Cooling degree days “are popping up in earnest in California, Deserts Southwest, East Texas, South Texas and -- by week’s end -- Midcontinent and Southeast/Mid-Atlantic,” according to Genscape.

Looking at EIA storage regions, Genscape said it expects the week’s demand declines to come largely from milder temperatures in the East and Midwest, with the Pacific, Mountain and South Central regions expected to remain flat week/week. Midwest HDDs totaling 31.1 Monday are forecast to fall to 7.1 by Friday, according to the firm.

Along the East Coast, a few points inched higher Monday amid lingering below-normal temperatures following cold over the weekend. Transco Zone 6 New York added 5 cents to $3.21, while Transco Zone 5 finished a penny higher at $3.15.

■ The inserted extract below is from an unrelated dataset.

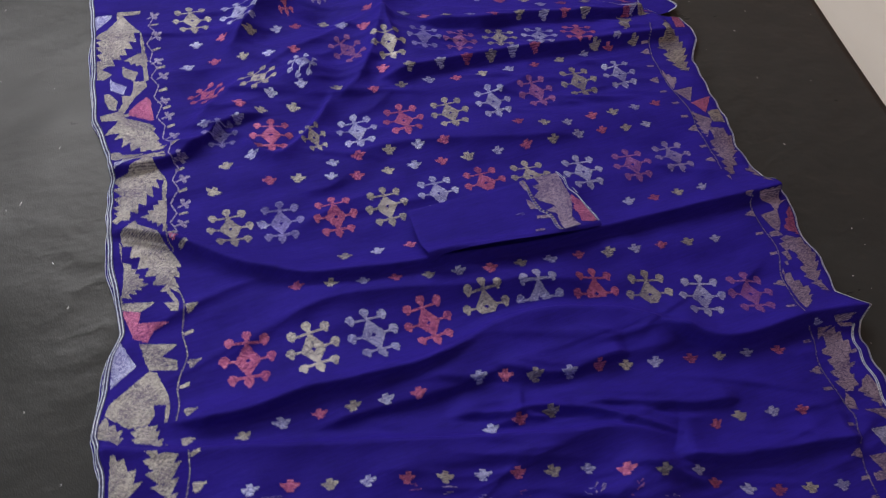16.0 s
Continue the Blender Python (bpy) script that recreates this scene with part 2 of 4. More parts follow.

Radiant Solutions was calling for temperatures to remain about 5-7 degrees below normal Tuesday and Wednesday in major East Coast cities including Boston, New York, Philadelphia and Washington, DC.

A few New England points moderated Monday, including the volatile Algonquin Citygate, which shaved off 5 cents to average $8.42.

According to Genscape, Algonquin Gas Transmission (AGT) was expected to begin maintenance Tuesday restricting volumes between its Stony Point and Oxford compressor stations.

“This will affect 255 MMcf/d through the Southeast Compressor Station and will likely continue to put upward pressure on AGT basis and but receipts from Tennessee Gas Pipeline Mahwah and Millenium Ramapo interconnects in New York, and increase receipts on the northern end of the system,” Genscape said. “The simultaneous outage at the Burrillville Compressor Station had been supporting AGT prices last week, and paired with colder-than-average April demand will continue to provide volatility to the New England market.”

In the West, SoCal Citygate surged 99 cents to average $3.61 as import-constrained utility Southern California Gas Co. (SoCalGas) was forecasting higher demand over the next several days.

SoCalGas projections on Monday showed demand surpassing 2.5 Bcf/d Monday after totaling around 2.1 Bcf/d on Sunday. Over the next few days, demand was expected to surpass 2.4 Bcf/d, enough to slightly exceed projected receipts and require the utility to make shoulder season storage withdrawals.

Elsewhere in the region, SoCal Border Average jumped 20 cents to $2.31, while El Paso S. Mainline/N. Baja added 23 cents to $2.38. Further upstream in West Texas, prices fell. Waha gave up 10 cents to $1.98.